Former Minister of Works Neko Grant yesterday questioned why the government would bring a resolution to Parliament requesting the establishment of a select committee to decide if parliamentarians need an increase in benefits and allowances.

The committee would also probe the feasibility of constructing a new Parliament complex.

Grant said while the present Parliament facilities and compensation to parliamentarians are lacking, there are more pertinent issues the government should focus on first.

“Mr. Speaker, people are hurting and we should be debating something more substantive,” the Central Grand Bahama MP told the House of Assembly.

“I believe the present murder count is up to 12 and that’s an average of one every three days and so sir, with the many issues that affect us today, I thought we would have been giving focused attention to the subjects I mentioned — the foreclosures, the unemployment and the continuous rise in crime.”

Grant said Parliament should focus on enriching the lives of the people its members were elected to serve and not looking to increase MPs’ benefits, given the government’s finances.

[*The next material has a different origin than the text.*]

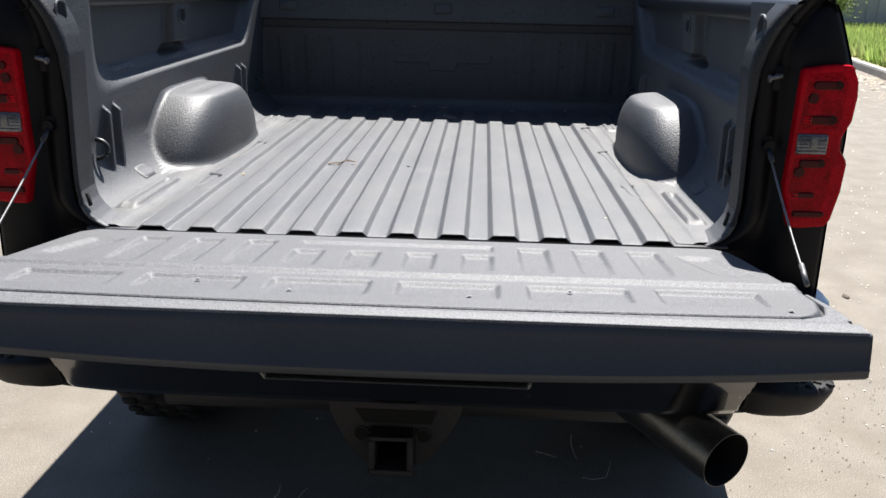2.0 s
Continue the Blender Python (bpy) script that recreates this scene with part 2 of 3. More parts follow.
def strip(a, b, z0, z1, length=50):
    p = [start + side * a, start + side * b, start + side * b + way * length, start + side * a + way * length]
    bm = bmesh.new()
    f = bm.faces.new([bm.verts.new((v.x, v.y, z0)) for v in p])
    up = bmesh.ops.extrude_face_region(bm, geom=[f])
    bmesh.ops.translate(bm, vec=(0, 0, z1 - z0), verts=[v for v in up["geom"] if isinstance(v, bmesh.types.BMVert)])
    bmesh.ops.recalc_face_normals(bm, faces=bm.faces)
    return bm


kerb = strip(0.0, 0.17, -0.05, 0.15)
bmesh.ops.bevel(kerb, geom=kerb.edges[:], offset=0.02, segments=2, affect="EDGES")
tagged(part("kerb", kerb, CONCRETE), "pale concrete kerb along the edge of the lot", "kerb", kind="structure")
tagged(part("verge", strip(0.17, 40.0, -0.05, 0.13, 60), EARTH), "bare earth verge behind the kerb", "verge", kind="structure")
fence = bmesh.new()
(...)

“At this time can the public purse afford an additional allowance for ourselves?” he asked.

“There are new hires that are continuing at exorbitant salaries, loyalist PLPs are being engaged on contracts, lofty contracts, retirees are being brought back at exorbitant salaries having received a handsome package on departure. I am told they continue to collect pensions.

“I’m being told that retirees are not being paid on time, so why, Mr. Speaker, are we giving focused attention on this resolution when we should be dealing with the challenges that face the people? For us to be debating this resolution is just unbelievable, it’s just unthinkable.”

However, MICAL MP V. Alfred Gray said the Free National Movement (FNM) spent more than $100 million upgrading roads, but is hesitant to support the present resolution.

“They begrudge this government because [Prime Minister Perry] Christie’s legacy may be laced with changing the face of Parliament,” Gray said.

He said the resolution was only meant to facilitate a discussion on increasing parliamentarians’ benefits and possibly building a new complex.

“The time is now to at least start the discussion,” he said. “Why should it be wrong for an MP to get assistance to travel to his constituency?”

South Eleuthera MP Damian Gomez said the country’s Parliament buildings paled in comparison to Gomez lamented the fact that there was no space for MPs to privately meet with constituents and he pointed out that the Parliament is not easily accessible for disabled people.

He said he hopes the committee would visit the Family Islands to see the challenges MPs who are elected to those constituencies face.